Comment allez-vous travailler avec l’archevêque et l’autre évêque auxiliaire ?
Chaque jour, après le temps d’oraison commun, nous prions les laudes et prenons ensemble le petit-déjeuner. Ce temps de prière puis de partage est un véritable cadeau. Nous ne pouvons pas parler du Christ si nous ne lui parlons pas et si nous ne nous parlons pas. Il y a aussi des rendez-vous plus institutionnels : conseil épiscopal, rencontre avec les vicaires généraux, tête- à –tête avec le cardinal. Ma mission, comme toute mission dans l’Eglise, est un service. Ici, comme évêque, je suis au service de l’archevêque, souvent pour le représenter, parce qu’il ne peut pas être présent partout. Il doit parfois, comme cardinal, au service de l’Eglise universelle, quitter le diocèse. L’évêque auxiliaire, comme son nom l’indique, est une aide pour que le ministère épiscopal soit toujours plus présent aux différentes réalités du diocèse. Dans la mission, nous nous croisons peu puisque je suis là où lui ne peut pas être. Mgr Patrick Le Gal, qui a une grande expérience du ministère épiscopal, est pour moi comme un grand frère.

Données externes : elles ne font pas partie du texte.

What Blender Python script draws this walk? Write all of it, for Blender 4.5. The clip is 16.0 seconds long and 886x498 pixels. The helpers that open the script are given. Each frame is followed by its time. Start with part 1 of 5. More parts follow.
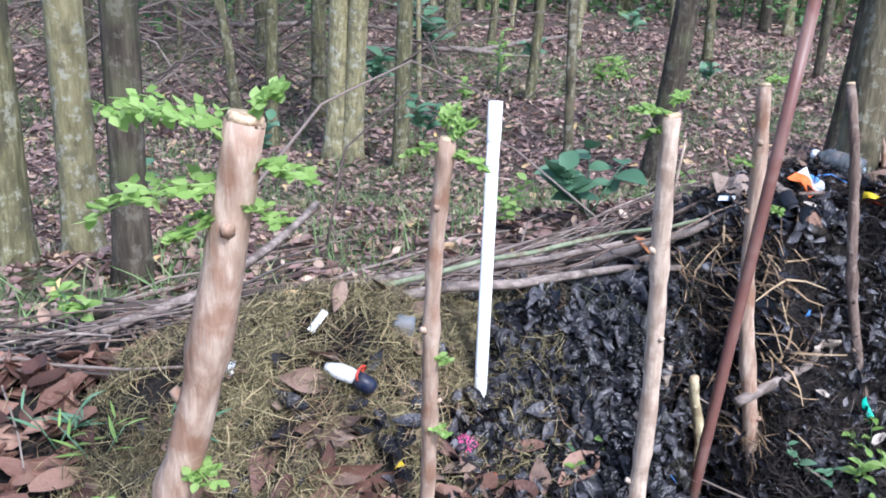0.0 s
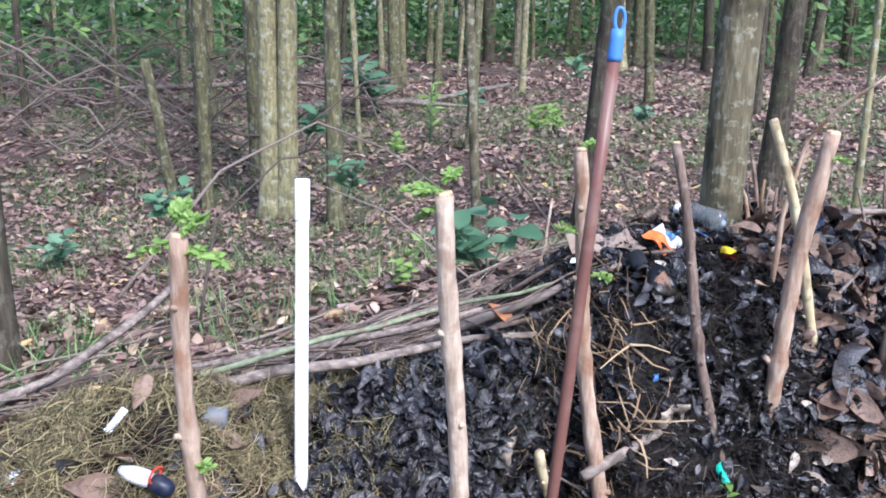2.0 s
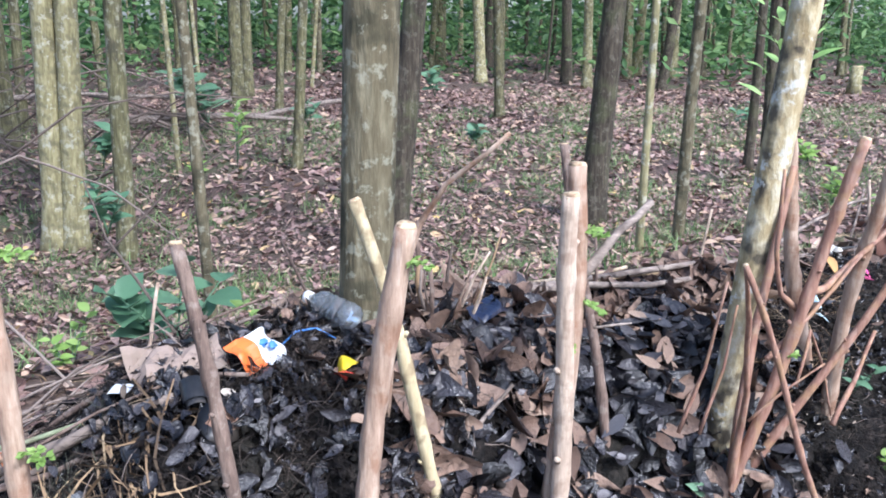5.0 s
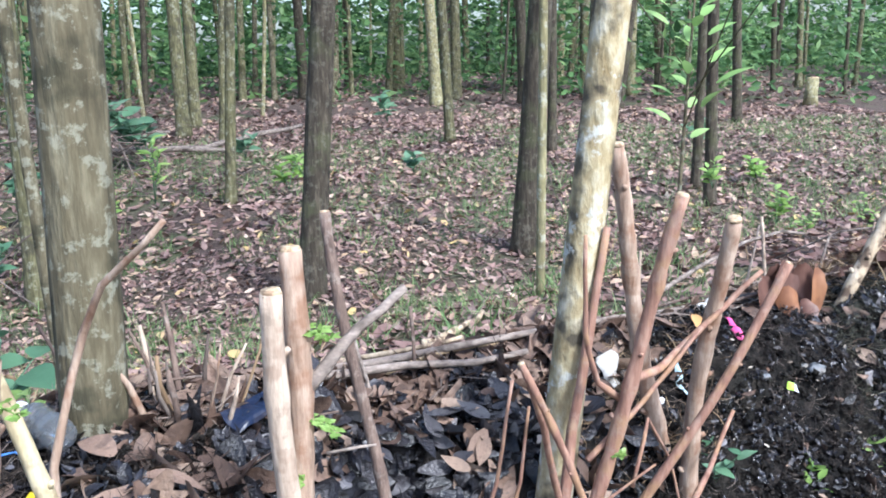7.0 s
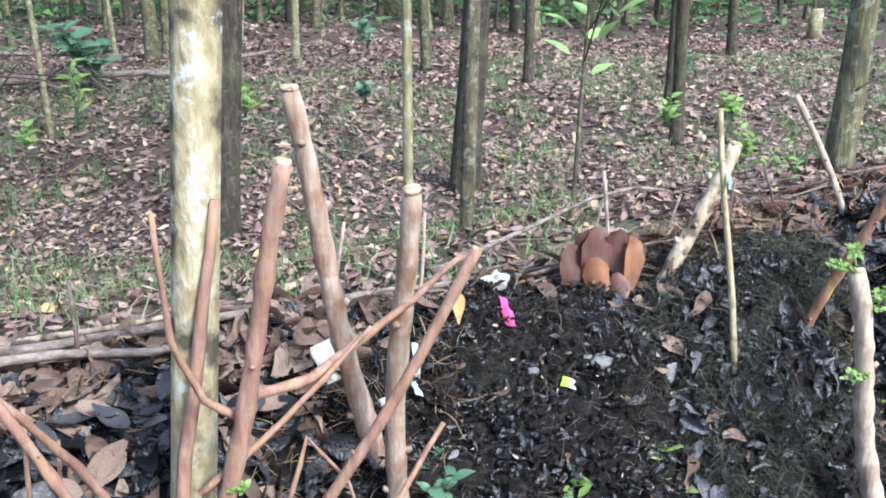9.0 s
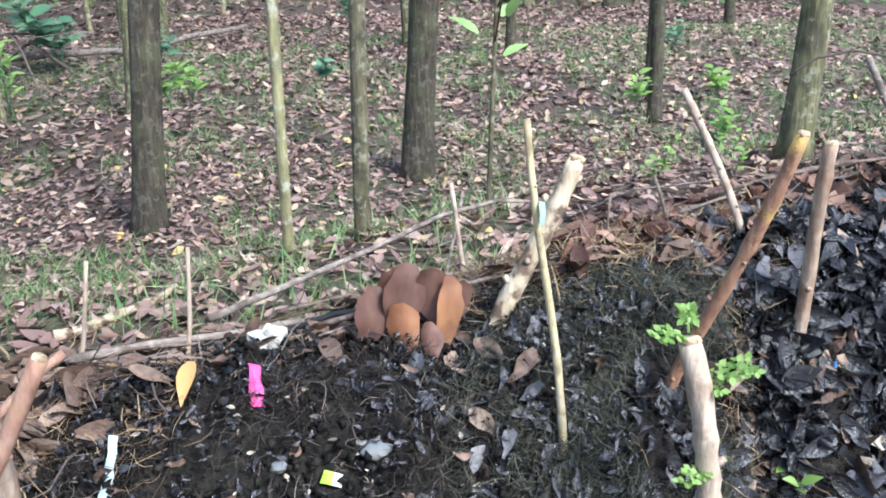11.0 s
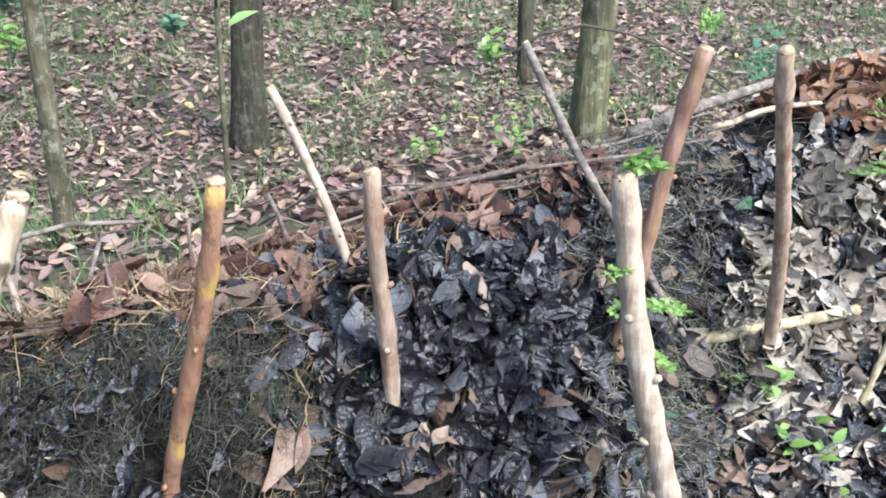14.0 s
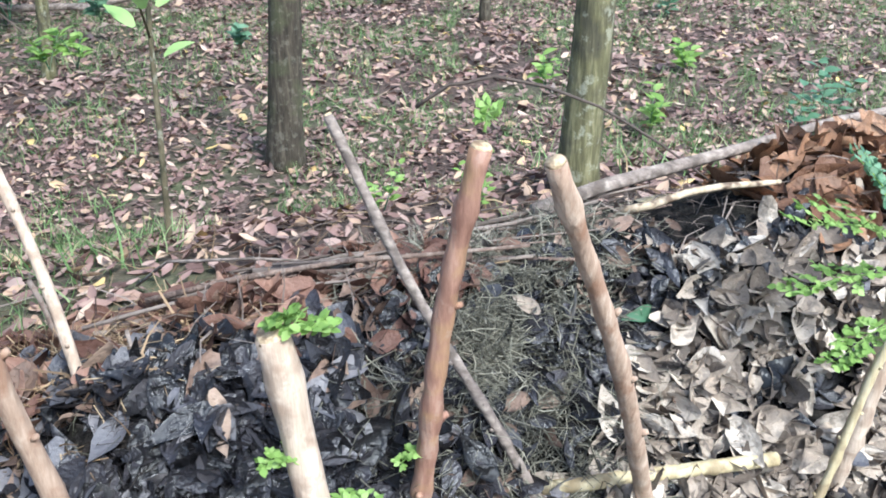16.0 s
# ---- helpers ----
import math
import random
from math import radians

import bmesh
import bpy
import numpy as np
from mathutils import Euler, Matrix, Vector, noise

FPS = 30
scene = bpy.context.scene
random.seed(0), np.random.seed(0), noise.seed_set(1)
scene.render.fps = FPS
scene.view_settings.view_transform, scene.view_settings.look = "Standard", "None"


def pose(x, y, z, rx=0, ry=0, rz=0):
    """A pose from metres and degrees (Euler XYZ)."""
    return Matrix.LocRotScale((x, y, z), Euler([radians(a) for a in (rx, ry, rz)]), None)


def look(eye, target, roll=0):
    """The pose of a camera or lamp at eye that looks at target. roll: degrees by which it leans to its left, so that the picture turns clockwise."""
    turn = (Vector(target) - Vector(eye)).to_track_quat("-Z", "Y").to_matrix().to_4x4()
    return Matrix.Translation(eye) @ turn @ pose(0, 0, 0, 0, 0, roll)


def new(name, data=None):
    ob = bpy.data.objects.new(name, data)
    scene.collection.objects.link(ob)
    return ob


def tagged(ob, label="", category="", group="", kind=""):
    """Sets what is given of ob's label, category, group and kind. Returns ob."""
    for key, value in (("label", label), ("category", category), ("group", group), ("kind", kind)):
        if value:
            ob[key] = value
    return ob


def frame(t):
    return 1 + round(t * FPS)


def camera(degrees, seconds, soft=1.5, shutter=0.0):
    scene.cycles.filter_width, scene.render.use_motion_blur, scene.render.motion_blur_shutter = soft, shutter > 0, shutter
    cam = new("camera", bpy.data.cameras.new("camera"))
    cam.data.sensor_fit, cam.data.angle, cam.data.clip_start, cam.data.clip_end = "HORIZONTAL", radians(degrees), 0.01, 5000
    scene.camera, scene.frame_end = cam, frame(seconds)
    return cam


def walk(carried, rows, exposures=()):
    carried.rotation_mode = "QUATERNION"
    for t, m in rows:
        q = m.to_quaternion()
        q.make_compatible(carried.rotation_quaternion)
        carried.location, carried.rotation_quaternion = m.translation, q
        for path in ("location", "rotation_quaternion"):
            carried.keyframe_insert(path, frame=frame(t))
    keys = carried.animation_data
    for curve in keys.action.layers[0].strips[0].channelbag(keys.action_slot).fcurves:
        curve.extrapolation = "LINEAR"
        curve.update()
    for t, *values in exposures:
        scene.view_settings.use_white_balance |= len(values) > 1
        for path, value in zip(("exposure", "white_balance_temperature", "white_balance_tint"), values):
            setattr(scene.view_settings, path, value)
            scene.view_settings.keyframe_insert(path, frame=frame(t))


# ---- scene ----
cam = camera(54.0, 16.0, soft=1.8)
METRES, EYE, TILT, LEAN, TURN = 4.6, 1.65, -17.5, -2.0, 0.0
ROWS = [
    (0.0, 0.0, 0.0, 0.0, 0.0, 0.0, -0.0),
    (0.5, 0.0237, 0.0084, 0.0044, 0.13, 0.16, -0.1),
    (1.0, 0.0405, 0.0078, 0.0062, 0.59, 0.84, 0.67),
    (1.5, 0.0502, 0.0095, 0.0088, 0.18, 2.53, 1.89),
    (2.0, 0.0659, 0.0138, 0.0122, -1.78, 3.06, 2.76),
    (2.5, 0.0804, 0.0213, 0.0136, -3.48, 2.62, 3.74),
    (3.0, 0.1014, 0.0469, 0.0211, -5.43, 2.61, 4.49),
    (3.5, 0.1265, 0.069, 0.0365, -7.03, 4.47, 4.23),
    (6.0, 0.2768, 0.154, 0.0638, -9.97, 2.25, 4.98),
    (6.5, 0.2962, 0.1677, 0.0723, -10.59, 3.98, 5.68),
    (7.0, 0.3217, 0.1751, 0.0745, -10.06, 4.3, 6.21),
    (7.5, 0.3606, 0.185, 0.0739, -9.86, 3.01, 5.37),
    (8.0, 0.3985, 0.1947, 0.0734, -10.72, 1.65, 5.5),
    (10.5, 0.5487, 0.2852, 0.0969, -6.36, -1.69, 4.28),
    (11.0, 0.5756, 0.2998, 0.1002, -8.23, -2.03, 5.51),
    (11.5, 0.602, 0.3239, 0.1071, -8.95, -3.97, 5.46),
    (12.0, 0.6208, 0.3419, 0.1081, -10.13, -6.22, 5.53),
    (12.5, 0.6389, 0.3512, 0.1092, -12.35, -7.6, 6.98),
    (13.0, 0.6716, 0.3562, 0.1107, -12.82, -7.63, 7.09),
    (13.5, 0.7119, 0.3573, 0.1129, -12.52, -6.34, 5.97),
    (14.0, 0.7417, 0.3588, 0.1146, -11.9, -5.58, 5.97),
    (14.5, 0.7742, 0.3778, 0.118, -10.2, -5.23, 5.73),
    (15.0, 0.8079, 0.3954, 0.1287, -10.02, -6.31, 4.94),
    (15.5, 0.831, 0.4039, 0.133, -7.23, -5.92, 4.95),
    (16.0, 0.8682, 0.4102, 0.1368, -3.76, -4.74, 3.54),
]
EXPOSURES = [(0.0, 1.02, 5400, 14), (3.5, 1.13, 5500, 14), (8.0, 1.24, 5480, 7), (16.0, 1.22, 5550, 4)]
walk(cam, [(t, pose(0, 0, EYE, TILT, LEAN, TURN) @ pose(METRES * x, METRES * y, METRES * z, 90 + pitch, roll, yaw)) for t, x, y, z, yaw, pitch, roll in ROWS], EXPOSURES)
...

Qu’avez-vous choisi pour devise épiscopale ?
« Sa Miséricorde s’étend d’âge en âge ». Avant de prendre le train à Lyon pour aller à la nonciature, à Paris, je suis entré dans une église. J’ai prié devant une statue de Notre-Dame de Rocamadour et récité le Magnificat. Je me suis dit : « Quoiqu’il arrive, la Miséricorde de Dieu s’étend d’âge en âge, non seulement dans tous les lieux et tous les temps, mais aussi dans toutes les dimensions de mon être. Donc je n’ai pas à avoir peur de ce qui va m’arriver ». Après coup, je me suis souvenu que cette expérience spirituelle pouvait être une belle devise. Le Seigneur nous remplit de sa Miséricorde et nous invite à en être les instruments. C’est Lui qui agit : nous n’avons rien à craindre.